** START Records provided **

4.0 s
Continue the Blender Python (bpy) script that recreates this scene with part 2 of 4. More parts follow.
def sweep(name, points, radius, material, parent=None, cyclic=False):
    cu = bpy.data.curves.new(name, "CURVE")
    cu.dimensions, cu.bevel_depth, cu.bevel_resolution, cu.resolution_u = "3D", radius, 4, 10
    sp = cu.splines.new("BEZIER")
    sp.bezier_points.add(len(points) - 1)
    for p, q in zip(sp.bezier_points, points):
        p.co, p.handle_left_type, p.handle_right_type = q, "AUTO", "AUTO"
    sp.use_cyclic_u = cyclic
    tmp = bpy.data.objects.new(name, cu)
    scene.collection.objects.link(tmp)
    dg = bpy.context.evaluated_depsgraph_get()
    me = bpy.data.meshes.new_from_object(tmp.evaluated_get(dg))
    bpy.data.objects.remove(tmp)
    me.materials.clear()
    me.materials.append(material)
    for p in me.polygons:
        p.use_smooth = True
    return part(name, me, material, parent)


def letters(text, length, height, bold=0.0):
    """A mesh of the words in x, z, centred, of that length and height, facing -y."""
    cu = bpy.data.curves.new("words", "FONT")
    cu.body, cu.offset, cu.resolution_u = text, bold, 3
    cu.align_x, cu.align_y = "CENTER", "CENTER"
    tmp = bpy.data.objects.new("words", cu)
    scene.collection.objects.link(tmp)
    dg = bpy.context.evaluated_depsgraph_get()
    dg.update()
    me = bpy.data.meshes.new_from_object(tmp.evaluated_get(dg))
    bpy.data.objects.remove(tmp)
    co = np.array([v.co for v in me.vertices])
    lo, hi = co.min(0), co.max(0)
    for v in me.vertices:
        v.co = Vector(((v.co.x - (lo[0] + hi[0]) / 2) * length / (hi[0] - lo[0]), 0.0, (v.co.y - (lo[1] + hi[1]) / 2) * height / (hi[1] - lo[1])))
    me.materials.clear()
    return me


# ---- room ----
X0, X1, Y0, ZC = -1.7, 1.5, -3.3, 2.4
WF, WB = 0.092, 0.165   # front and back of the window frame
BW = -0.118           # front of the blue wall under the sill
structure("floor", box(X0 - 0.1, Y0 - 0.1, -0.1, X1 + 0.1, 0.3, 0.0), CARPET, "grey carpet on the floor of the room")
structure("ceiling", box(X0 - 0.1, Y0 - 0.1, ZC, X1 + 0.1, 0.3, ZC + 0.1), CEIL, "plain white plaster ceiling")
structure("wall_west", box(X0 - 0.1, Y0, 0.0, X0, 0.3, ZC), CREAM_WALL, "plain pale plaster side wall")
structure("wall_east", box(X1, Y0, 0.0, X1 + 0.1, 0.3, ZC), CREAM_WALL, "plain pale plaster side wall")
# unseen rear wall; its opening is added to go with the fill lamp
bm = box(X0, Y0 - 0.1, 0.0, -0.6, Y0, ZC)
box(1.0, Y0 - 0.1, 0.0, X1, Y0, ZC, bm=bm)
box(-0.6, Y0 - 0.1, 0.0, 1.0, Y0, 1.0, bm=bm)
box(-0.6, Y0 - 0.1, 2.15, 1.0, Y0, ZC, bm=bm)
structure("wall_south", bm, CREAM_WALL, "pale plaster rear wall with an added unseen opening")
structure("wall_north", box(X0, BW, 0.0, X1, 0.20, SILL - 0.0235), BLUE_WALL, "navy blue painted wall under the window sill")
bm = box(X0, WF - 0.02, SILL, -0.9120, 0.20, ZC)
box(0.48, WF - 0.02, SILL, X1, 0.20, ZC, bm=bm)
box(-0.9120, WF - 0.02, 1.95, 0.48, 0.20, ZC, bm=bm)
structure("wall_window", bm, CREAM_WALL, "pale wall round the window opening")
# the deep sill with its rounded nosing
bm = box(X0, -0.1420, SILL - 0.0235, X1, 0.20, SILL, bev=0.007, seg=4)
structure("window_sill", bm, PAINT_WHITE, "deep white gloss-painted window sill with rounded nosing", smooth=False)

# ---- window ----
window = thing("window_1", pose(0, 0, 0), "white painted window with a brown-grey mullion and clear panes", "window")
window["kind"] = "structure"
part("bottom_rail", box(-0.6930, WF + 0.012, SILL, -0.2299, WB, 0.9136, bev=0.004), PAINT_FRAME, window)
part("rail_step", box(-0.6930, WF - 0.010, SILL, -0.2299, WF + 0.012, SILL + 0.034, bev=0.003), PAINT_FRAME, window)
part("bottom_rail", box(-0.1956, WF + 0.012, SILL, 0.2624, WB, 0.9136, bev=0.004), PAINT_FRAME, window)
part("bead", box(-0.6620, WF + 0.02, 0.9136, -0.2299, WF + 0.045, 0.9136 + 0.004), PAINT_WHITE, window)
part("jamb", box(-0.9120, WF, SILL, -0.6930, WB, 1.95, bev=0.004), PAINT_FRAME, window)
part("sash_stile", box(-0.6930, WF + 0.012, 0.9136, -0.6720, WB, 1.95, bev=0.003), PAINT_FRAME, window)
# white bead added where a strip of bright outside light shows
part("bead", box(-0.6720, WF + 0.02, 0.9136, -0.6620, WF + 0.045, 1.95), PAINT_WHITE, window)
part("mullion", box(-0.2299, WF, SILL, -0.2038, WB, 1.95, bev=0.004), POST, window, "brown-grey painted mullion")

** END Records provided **
** START Records provided **

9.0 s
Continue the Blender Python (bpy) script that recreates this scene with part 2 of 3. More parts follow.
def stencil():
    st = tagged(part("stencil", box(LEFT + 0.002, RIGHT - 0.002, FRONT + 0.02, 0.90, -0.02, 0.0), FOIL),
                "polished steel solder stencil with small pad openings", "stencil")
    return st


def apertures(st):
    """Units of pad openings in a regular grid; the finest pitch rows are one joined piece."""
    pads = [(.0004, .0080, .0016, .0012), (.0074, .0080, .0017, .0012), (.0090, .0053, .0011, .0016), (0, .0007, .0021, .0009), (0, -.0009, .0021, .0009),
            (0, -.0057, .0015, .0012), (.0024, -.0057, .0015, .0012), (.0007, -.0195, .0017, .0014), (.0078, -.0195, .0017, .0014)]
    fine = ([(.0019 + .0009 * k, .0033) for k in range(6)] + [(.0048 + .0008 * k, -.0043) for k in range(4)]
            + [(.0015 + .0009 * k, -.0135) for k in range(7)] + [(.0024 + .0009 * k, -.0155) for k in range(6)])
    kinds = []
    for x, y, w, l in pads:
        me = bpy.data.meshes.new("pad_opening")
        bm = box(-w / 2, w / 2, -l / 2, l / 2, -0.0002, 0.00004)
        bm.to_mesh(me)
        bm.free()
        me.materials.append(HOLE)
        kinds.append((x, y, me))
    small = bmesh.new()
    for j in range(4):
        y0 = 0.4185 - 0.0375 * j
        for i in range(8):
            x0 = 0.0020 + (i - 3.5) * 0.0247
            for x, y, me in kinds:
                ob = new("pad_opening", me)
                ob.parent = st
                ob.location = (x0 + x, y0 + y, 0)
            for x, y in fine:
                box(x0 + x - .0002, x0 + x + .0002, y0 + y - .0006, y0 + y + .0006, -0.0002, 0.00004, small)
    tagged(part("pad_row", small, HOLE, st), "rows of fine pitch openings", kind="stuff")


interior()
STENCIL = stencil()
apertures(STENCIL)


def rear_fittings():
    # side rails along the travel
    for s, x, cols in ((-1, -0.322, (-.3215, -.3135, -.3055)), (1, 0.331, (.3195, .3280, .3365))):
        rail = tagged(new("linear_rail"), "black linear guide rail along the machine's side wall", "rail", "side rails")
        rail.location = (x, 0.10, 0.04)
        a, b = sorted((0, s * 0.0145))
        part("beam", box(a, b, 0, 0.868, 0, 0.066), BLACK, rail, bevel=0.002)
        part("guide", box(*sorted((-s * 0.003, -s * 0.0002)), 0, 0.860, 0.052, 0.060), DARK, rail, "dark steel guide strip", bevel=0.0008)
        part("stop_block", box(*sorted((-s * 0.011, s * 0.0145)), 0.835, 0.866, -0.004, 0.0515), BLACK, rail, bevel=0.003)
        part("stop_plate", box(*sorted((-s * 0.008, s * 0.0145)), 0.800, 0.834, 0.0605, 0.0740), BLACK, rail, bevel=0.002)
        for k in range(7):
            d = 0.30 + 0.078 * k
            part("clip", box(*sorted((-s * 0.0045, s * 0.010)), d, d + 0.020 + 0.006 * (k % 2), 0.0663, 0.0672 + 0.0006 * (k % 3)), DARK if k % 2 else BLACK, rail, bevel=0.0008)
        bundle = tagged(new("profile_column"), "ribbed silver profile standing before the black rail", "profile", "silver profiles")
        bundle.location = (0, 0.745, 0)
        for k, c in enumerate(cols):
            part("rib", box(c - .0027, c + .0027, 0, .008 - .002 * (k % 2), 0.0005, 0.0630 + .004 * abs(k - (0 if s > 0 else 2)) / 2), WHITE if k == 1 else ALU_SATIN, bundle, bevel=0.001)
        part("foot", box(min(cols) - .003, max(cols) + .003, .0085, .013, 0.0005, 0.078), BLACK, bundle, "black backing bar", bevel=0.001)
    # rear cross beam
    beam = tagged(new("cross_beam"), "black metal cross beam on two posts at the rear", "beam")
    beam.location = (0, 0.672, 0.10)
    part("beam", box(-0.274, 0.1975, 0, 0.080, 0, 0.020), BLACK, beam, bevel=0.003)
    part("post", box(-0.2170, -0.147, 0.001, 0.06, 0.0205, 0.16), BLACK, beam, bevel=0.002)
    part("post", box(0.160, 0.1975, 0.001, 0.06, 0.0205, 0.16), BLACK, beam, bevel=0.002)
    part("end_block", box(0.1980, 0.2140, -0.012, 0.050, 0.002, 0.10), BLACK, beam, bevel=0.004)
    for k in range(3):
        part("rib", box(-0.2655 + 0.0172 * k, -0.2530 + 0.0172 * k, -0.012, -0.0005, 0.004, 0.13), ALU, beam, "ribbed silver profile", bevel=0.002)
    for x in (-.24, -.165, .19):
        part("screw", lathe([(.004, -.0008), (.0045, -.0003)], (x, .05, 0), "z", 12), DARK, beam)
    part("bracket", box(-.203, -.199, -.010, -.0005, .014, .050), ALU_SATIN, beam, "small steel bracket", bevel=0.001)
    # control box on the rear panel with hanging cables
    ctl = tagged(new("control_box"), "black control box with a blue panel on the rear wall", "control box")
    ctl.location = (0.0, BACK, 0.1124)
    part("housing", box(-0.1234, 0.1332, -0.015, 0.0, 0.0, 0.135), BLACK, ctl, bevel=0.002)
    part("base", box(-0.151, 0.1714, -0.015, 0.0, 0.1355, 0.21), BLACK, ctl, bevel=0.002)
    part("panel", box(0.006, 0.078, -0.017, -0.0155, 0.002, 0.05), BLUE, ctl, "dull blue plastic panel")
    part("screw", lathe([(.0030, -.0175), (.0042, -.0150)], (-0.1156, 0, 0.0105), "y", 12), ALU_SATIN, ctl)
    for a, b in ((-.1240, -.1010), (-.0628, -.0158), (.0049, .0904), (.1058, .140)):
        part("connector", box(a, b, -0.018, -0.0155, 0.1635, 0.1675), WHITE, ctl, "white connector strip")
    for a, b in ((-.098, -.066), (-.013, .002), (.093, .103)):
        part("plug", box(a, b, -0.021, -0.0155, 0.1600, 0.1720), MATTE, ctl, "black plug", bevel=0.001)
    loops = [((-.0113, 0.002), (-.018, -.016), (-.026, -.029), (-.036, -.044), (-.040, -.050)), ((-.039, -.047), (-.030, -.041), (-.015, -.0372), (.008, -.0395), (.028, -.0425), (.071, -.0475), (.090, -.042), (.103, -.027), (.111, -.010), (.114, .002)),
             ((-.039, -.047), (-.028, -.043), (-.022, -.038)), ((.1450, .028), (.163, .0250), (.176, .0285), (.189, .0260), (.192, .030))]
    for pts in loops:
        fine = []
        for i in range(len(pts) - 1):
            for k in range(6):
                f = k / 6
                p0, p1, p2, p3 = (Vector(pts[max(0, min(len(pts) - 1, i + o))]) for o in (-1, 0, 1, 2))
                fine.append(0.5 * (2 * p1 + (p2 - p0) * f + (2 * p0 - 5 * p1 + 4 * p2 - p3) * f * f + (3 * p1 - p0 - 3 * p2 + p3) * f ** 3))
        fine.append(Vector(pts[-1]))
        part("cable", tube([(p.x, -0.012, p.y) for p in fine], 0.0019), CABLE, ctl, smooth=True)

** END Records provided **
** START Records provided **

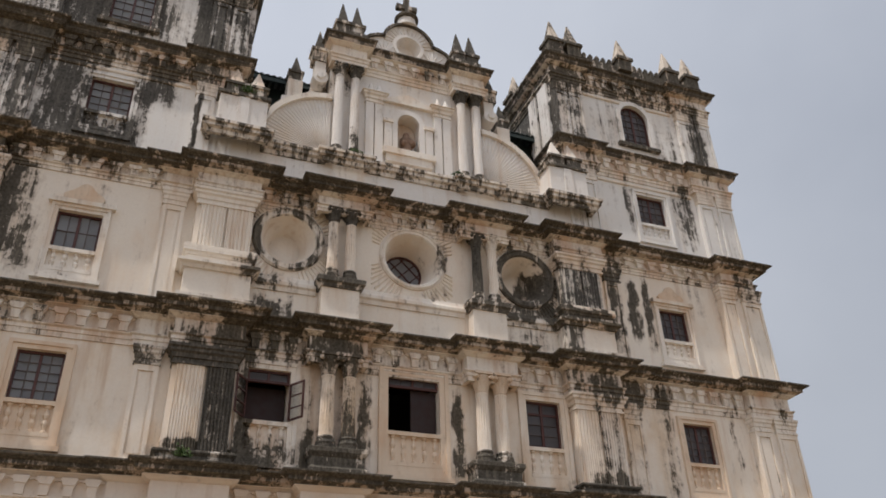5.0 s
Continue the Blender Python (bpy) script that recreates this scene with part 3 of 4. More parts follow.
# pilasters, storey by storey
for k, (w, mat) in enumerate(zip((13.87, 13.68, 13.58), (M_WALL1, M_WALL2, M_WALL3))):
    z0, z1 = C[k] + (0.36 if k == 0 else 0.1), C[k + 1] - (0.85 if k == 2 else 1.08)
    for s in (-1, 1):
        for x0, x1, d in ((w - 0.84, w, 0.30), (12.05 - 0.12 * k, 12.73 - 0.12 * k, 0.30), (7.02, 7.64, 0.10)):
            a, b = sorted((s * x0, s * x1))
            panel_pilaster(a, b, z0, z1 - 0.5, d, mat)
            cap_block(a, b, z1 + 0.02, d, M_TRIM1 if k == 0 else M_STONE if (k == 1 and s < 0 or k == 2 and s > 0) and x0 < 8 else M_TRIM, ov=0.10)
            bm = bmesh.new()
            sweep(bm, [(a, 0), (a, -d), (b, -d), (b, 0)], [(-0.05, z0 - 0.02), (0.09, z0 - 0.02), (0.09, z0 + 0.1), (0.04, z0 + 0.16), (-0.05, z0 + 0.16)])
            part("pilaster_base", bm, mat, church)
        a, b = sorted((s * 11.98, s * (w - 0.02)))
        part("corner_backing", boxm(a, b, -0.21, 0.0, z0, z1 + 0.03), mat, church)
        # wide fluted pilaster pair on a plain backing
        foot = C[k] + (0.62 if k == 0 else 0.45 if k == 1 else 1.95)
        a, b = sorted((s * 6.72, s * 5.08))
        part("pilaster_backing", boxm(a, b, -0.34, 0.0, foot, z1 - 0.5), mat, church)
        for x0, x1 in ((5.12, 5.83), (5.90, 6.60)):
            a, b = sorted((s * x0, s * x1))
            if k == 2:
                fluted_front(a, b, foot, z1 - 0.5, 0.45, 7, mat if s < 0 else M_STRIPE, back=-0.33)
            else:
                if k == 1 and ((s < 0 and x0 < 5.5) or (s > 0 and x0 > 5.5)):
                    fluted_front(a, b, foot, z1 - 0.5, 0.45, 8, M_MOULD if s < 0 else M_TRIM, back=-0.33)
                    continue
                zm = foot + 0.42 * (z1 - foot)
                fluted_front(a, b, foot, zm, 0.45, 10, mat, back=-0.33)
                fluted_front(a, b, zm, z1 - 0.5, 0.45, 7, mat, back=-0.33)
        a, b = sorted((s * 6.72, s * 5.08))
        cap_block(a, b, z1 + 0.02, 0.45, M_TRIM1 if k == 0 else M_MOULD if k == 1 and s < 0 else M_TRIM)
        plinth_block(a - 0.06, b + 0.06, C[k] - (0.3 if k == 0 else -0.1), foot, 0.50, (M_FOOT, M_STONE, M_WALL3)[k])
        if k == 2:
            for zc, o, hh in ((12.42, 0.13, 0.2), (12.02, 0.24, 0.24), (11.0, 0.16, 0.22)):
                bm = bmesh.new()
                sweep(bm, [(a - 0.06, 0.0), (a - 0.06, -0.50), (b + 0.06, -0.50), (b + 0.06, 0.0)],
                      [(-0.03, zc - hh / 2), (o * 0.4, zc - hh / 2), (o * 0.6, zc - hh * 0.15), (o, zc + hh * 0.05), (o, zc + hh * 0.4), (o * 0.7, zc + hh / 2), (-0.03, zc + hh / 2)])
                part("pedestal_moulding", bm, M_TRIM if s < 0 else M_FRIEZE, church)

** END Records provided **

# Written task
Copy out the lines in which the string "this" appears.

# Complete answer
Continue the Blender Python (bpy) script that recreates this scene with part 2 of 4. More parts follow.
Continue the Blender Python (bpy) script that recreates this scene with part 2 of 3. More parts follow.
Continue the Blender Python (bpy) script that recreates this scene with part 3 of 4. More parts follow.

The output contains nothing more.